Mayor Wayne Brown and Council’s Governing Body have unanimously agreed to support legislation that would put Aucklanders back in charge of the city’s transport system and enable more integrated, long-term decision-making with the Crown.
The Governing Body voted to accept the Mayor’s recommendation that the council support legislation to fix the governance of Auckland’s transport system, including by taking the initiative to promote a local bill with a ready-made solution.
The Mayor and Council will be seeking to confirm support for these changes from all political parties prior to the election.
“There is a strong sentiment in Auckland that Aucklanders do not have enough influence on the decisions made about their transport system. Too many things we do and spend money on are dictated to us, and too much time is wasted on mega projects imposed by Wellington rather than the smaller-scale initiatives that will really help Aucklanders get around easier. This has to stop.
“Transport accounts for more than 30% of Auckland Council’s budget over ten years. Despite this, Auckland Council is the only council in New Zealand that does not have a formal role in preparing and approving the strategic direction for transport and the allocation of funding to support that direction.
“The Auckland Transport Board itself has acknowledged that the governance and funding arrangements for Auckland are no longer working and have asked council to give serious consideration to how a more simplified, transparent, and robust planning and funding framework for Auckland can be created. We’ve acted on that,” says Mayor Brown.
The proposed bill would establish a Joint Transport Committee between the Crown and Auckland Council and a new Auckland Regional Transport Committee to provide more integrated and efficient planning and funding related decisions in Auckland.
“This will provide a legislative basis for Auckland Council and the Crown to agree to an Auckland Integrated Transport Plan which will set the long-term direction. We have made some good progress on this already with the Government, but it needs a legislative basis to have the most impact.

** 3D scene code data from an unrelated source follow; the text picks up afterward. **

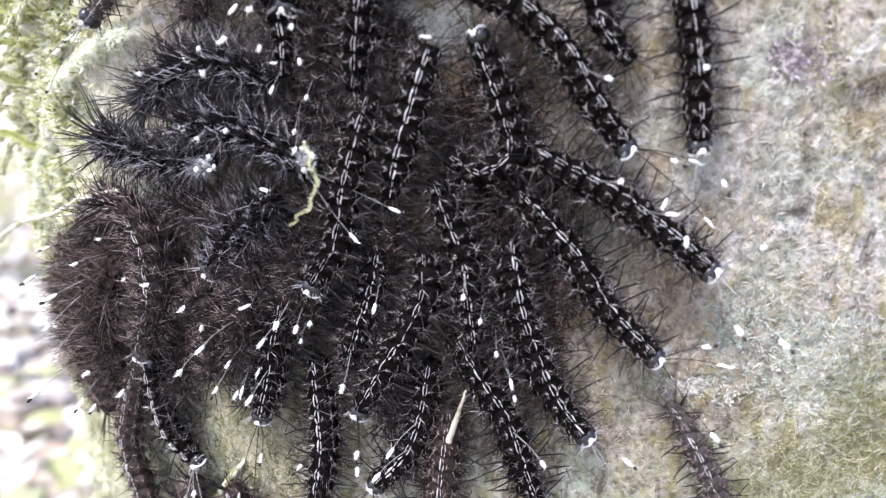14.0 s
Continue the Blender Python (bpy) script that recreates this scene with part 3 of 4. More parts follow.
for k in range(64):
    s, z = rng.uniform(-13, -7.8), rng.uniform(0.2, 7.5)
    if s > -10.5 and z < 3.2:
        z += 3.2
    a = rng.uniform(140, 225)
    ln = rng.uniform(0.6, 1.9)
    up = rng.uniform(0.1, 0.9)
    pts = [(s, z, 0.0), (s + 0.5 * ln * math.cos(radians(a)), z + 0.6 * ln * math.sin(radians(a)) + 0.25, up * 0.6), (s + ln * math.cos(radians(a)), z + ln * math.sin(radians(a)) - 0.1, up)]
    moss_frond(pts, rng.uniform(0.12, 0.18), "arching yellow-green moss shoot at the trunk's edge", 100 + k, OLIVE if k % 2 else MOSS, dense=16, spread=1.0)
for k, pts in enumerate([[(-10.0, 3.3, 0.1), (-11.2, 4.5, 1.4), (-12.0, 4.9, 2.6), (-12.6, 4.5, 3.4)], [(-10.3, 3.2, 0.1), (-11.4, 4.0, 1.5), (-12.1, 4.2, 2.7), (-12.6, 3.7, 3.5)], [(-10.5, 3.0, 0.1), (-11.6, 3.5, 1.2), (-12.1, 3.4, 2.3), (-12.5, 2.8, 3.0)],
                         [(-10.2, 3.4, 0.1), (-11.0, 4.9, 0.9), (-11.6, 5.6, 2.0), (-12.2, 5.5, 2.9)], [(-11.0, 0.5, 0.1), (-11.8, 0.9, 1.0), (-12.2, 0.5, 1.9), (-12.4, -0.4, 2.4)], [(-11.6, 4.6, 0.1), (-12.2, 5.6, 0.9), (-12.5, 6.1, 1.8), (-12.9, 6.0, 2.4)],
                         [(-11.2, 1.7, 0.1), (-12.0, 2.4, 1.0), (-12.4, 2.3, 1.9), (-12.6, 1.5, 2.5)], [(-10.8, 2.7, 0.1), (-11.6, 2.9, 1.2), (-12.0, 2.5, 2.0), (-12.2, 1.8, 2.6)], [(-9.6, 3.9, 0.1), (-10.3, 5.2, 0.8), (-10.9, 5.9, 1.6), (-11.6, 5.9, 2.3)]]):
    moss_frond(pts, 0.17, "long arching yellow-green moss shoot at the trunk's edge", 300 + k, FROND, dense=24, spread=1.0)


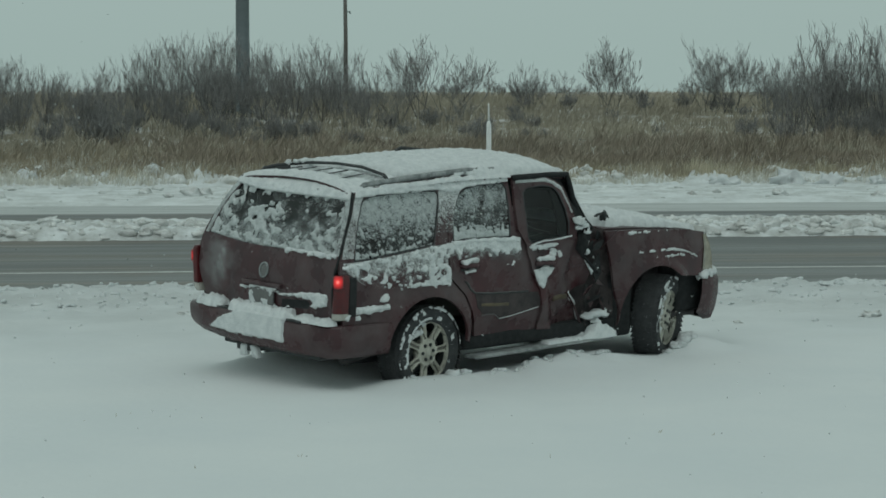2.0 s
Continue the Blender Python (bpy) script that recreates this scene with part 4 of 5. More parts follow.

“The legislation would also mean Auckland Council will have the lead role in preparing and approving the Regional Land Transport Plan, which sets the strategic direction for transport and the allocation of funding in support of that direction and that the council will also be able to make other key regulatory decisions about the Auckland transport system, including setting parking fines.
“Previous attempts by the council to take back control of transport decisions have not worked. I have done the groundwork and already engaged with both the government and opposition and, while there is detail to work through, both have expressed support of the direction we are heading in with this change.
“It will bring Auckland Council’s responsibilities in line with other unitary councils and will provide agencies with a transport interest in Auckland with greater funding certainty.
“While we think this should be taken up as a government-led priority after the election, we are not waiting around and will put forward our own suggestion as a local bill too. Before the election, I will be asking political parties to confirm their support for these changes,” said Mayor Brown.
More information on the progress of the Auckland Integrated Transport plan will be released soon.